> **TASK DESCRIPTION**
Reproduce the listing exactly and skip over any pictures.

> **RAW DATA**
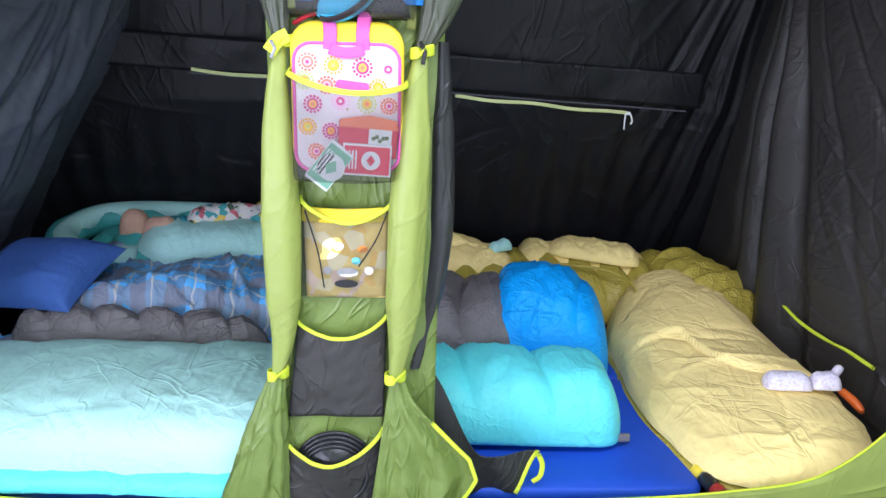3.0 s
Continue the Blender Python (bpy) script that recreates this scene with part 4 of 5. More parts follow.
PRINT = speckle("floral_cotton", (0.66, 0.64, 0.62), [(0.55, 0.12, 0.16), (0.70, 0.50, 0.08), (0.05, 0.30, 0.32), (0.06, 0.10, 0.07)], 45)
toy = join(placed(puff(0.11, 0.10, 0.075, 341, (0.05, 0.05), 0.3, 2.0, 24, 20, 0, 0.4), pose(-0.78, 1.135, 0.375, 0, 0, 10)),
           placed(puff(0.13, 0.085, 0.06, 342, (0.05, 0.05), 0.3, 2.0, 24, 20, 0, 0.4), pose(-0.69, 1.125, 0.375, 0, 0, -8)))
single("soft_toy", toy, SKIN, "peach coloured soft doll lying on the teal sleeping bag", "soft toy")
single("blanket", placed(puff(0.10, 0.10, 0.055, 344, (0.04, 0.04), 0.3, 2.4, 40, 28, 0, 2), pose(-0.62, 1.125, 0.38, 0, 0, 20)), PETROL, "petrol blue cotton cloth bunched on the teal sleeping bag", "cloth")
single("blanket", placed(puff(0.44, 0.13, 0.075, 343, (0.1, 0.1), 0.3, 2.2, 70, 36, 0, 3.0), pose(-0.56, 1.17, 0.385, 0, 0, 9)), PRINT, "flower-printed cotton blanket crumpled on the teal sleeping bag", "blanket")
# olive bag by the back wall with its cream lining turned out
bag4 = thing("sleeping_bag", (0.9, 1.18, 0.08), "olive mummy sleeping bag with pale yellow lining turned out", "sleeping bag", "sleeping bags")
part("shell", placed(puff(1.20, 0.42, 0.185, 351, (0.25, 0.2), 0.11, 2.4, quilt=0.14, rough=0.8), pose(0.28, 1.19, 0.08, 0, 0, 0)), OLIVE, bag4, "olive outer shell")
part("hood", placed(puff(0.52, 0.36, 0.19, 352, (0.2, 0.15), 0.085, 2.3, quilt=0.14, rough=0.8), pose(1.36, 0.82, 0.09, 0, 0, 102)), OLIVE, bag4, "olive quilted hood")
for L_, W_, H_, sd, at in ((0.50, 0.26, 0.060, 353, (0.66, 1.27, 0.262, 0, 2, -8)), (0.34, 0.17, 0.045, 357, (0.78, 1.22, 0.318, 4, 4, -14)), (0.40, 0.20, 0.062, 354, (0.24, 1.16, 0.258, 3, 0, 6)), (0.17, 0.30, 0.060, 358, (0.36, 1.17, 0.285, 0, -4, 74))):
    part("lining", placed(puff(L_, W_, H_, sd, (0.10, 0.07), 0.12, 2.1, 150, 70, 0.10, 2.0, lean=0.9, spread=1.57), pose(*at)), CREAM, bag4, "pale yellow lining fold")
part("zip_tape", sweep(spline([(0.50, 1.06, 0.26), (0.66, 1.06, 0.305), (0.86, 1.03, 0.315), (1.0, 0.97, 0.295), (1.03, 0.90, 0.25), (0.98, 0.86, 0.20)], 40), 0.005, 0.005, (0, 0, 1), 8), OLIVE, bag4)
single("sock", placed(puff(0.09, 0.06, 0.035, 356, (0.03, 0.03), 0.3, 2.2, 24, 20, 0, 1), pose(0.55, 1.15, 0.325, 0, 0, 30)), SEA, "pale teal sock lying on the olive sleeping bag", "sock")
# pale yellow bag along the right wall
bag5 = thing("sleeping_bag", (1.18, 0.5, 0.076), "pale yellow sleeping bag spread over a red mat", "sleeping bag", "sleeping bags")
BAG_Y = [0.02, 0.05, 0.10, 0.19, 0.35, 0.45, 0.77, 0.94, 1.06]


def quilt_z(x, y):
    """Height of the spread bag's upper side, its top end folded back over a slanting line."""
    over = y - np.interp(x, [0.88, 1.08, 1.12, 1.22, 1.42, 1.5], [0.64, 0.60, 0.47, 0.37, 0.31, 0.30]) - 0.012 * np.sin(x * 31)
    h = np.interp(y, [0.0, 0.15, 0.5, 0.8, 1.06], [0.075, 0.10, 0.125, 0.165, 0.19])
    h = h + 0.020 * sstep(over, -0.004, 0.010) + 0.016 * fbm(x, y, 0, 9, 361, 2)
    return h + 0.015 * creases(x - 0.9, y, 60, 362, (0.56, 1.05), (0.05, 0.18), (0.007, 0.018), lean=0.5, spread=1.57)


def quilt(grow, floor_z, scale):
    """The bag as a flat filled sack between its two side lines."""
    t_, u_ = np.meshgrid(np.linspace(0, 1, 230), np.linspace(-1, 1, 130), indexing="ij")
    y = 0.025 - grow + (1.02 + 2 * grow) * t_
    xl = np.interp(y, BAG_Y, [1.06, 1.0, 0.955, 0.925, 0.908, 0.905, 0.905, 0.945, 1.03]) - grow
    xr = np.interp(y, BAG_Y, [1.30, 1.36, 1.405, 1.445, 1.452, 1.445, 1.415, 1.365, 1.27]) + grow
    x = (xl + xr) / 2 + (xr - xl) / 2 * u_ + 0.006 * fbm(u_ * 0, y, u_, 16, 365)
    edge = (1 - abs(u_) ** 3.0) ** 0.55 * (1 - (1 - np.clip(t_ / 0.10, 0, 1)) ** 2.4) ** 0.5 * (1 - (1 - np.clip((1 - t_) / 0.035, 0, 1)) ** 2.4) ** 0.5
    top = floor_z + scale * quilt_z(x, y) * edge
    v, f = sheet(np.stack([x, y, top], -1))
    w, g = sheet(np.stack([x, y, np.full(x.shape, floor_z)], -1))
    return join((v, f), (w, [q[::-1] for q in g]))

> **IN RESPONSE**
3.0 s
Continue the Blender Python (bpy) script that recreates this scene with part 4 of 5. More parts follow.
PRINT = speckle("floral_cotton", (0.66, 0.64, 0.62), [(0.55, 0.12, 0.16), (0.70, 0.50, 0.08), (0.05, 0.30, 0.32), (0.06, 0.10, 0.07)], 45)
toy = join(placed(puff(0.11, 0.10, 0.075, 341, (0.05, 0.05), 0.3, 2.0, 24, 20, 0, 0.4), pose(-0.78, 1.135, 0.375, 0, 0, 10)),
           placed(puff(0.13, 0.085, 0.06, 342, (0.05, 0.05), 0.3, 2.0, 24, 20, 0, 0.4), pose(-0.69, 1.125, 0.375, 0, 0, -8)))
single("soft_toy", toy, SKIN, "peach coloured soft doll lying on the teal sleeping bag", "soft toy")
single("blanket", placed(puff(0.10, 0.10, 0.055, 344, (0.04, 0.04), 0.3, 2.4, 40, 28, 0, 2), pose(-0.62, 1.125, 0.38, 0, 0, 20)), PETROL, "petrol blue cotton cloth bunched on the teal sleeping bag", "cloth")
single("blanket", placed(puff(0.44, 0.13, 0.075, 343, (0.1, 0.1), 0.3, 2.2, 70, 36, 0, 3.0), pose(-0.56, 1.17, 0.385, 0, 0, 9)), PRINT, "flower-printed cotton blanket crumpled on the teal sleeping bag", "blanket")
# olive bag by the back wall with its cream lining turned out
bag4 = thing("sleeping_bag", (0.9, 1.18, 0.08), "olive mummy sleeping bag with pale yellow lining turned out", "sleeping bag", "sleeping bags")
part("shell", placed(puff(1.20, 0.42, 0.185, 351, (0.25, 0.2), 0.11, 2.4, quilt=0.14, rough=0.8), pose(0.28, 1.19, 0.08, 0, 0, 0)), OLIVE, bag4, "olive outer shell")
part("hood", placed(puff(0.52, 0.36, 0.19, 352, (0.2, 0.15), 0.085, 2.3, quilt=0.14, rough=0.8), pose(1.36, 0.82, 0.09, 0, 0, 102)), OLIVE, bag4, "olive quilted hood")
for L_, W_, H_, sd, at in ((0.50, 0.26, 0.060, 353, (0.66, 1.27, 0.262, 0, 2, -8)), (0.34, 0.17, 0.045, 357, (0.78, 1.22, 0.318, 4, 4, -14)), (0.40, 0.20, 0.062, 354, (0.24, 1.16, 0.258, 3, 0, 6)), (0.17, 0.30, 0.060, 358, (0.36, 1.17, 0.285, 0, -4, 74))):
    part("lining", placed(puff(L_, W_, H_, sd, (0.10, 0.07), 0.12, 2.1, 150, 70, 0.10, 2.0, lean=0.9, spread=1.57), pose(*at)), CREAM, bag4, "pale yellow lining fold")
part("zip_tape", sweep(spline([(0.50, 1.06, 0.26), (0.66, 1.06, 0.305), (0.86, 1.03, 0.315), (1.0, 0.97, 0.295), (1.03, 0.90, 0.25), (0.98, 0.86, 0.20)], 40), 0.005, 0.005, (0, 0, 1), 8), OLIVE, bag4)
single("sock", placed(puff(0.09, 0.06, 0.035, 356, (0.03, 0.03), 0.3, 2.2, 24, 20, 0, 1), pose(0.55, 1.15, 0.325, 0, 0, 30)), SEA, "pale teal sock lying on the olive sleeping bag", "sock")
# pale yellow bag along the right wall
bag5 = thing("sleeping_bag", (1.18, 0.5, 0.076), "pale yellow sleeping bag spread over a red mat", "sleeping bag", "sleeping bags")
BAG_Y = [0.02, 0.05, 0.10, 0.19, 0.35, 0.45, 0.77, 0.94, 1.06]


def quilt_z(x, y):
    """Height of the spread bag's upper side, its top end folded back over a slanting line."""
    over = y - np.interp(x, [0.88, 1.08, 1.12, 1.22, 1.42, 1.5], [0.64, 0.60, 0.47, 0.37, 0.31, 0.30]) - 0.012 * np.sin(x * 31)
    h = np.interp(y, [0.0, 0.15, 0.5, 0.8, 1.06], [0.075, 0.10, 0.125, 0.165, 0.19])
    h = h + 0.020 * sstep(over, -0.004, 0.010) + 0.016 * fbm(x, y, 0, 9, 361, 2)
    return h + 0.015 * creases(x - 0.9, y, 60, 362, (0.56, 1.05), (0.05, 0.18), (0.007, 0.018), lean=0.5, spread=1.57)


def quilt(grow, floor_z, scale):
    """The bag as a flat filled sack between its two side lines."""
    t_, u_ = np.meshgrid(np.linspace(0, 1, 230), np.linspace(-1, 1, 130), indexing="ij")
    y = 0.025 - grow + (1.02 + 2 * grow) * t_
    xl = np.interp(y, BAG_Y, [1.06, 1.0, 0.955, 0.925, 0.908, 0.905, 0.905, 0.945, 1.03]) - grow
    xr = np.interp(y, BAG_Y, [1.30, 1.36, 1.405, 1.445, 1.452, 1.445, 1.415, 1.365, 1.27]) + grow
    x = (xl + xr) / 2 + (xr - xl) / 2 * u_ + 0.006 * fbm(u_ * 0, y, u_, 16, 365)
    edge = (1 - abs(u_) ** 3.0) ** 0.55 * (1 - (1 - np.clip(t_ / 0.10, 0, 1)) ** 2.4) ** 0.5 * (1 - (1 - np.clip((1 - t_) / 0.035, 0, 1)) ** 2.4) ** 0.5
    top = floor_z + scale * quilt_z(x, y) * edge
    v, f = sheet(np.stack([x, y, top], -1))
    w, g = sheet(np.stack([x, y, np.full(x.shape, floor_z)], -1))
    return join((v, f), (w, [q[::-1] for q in g]))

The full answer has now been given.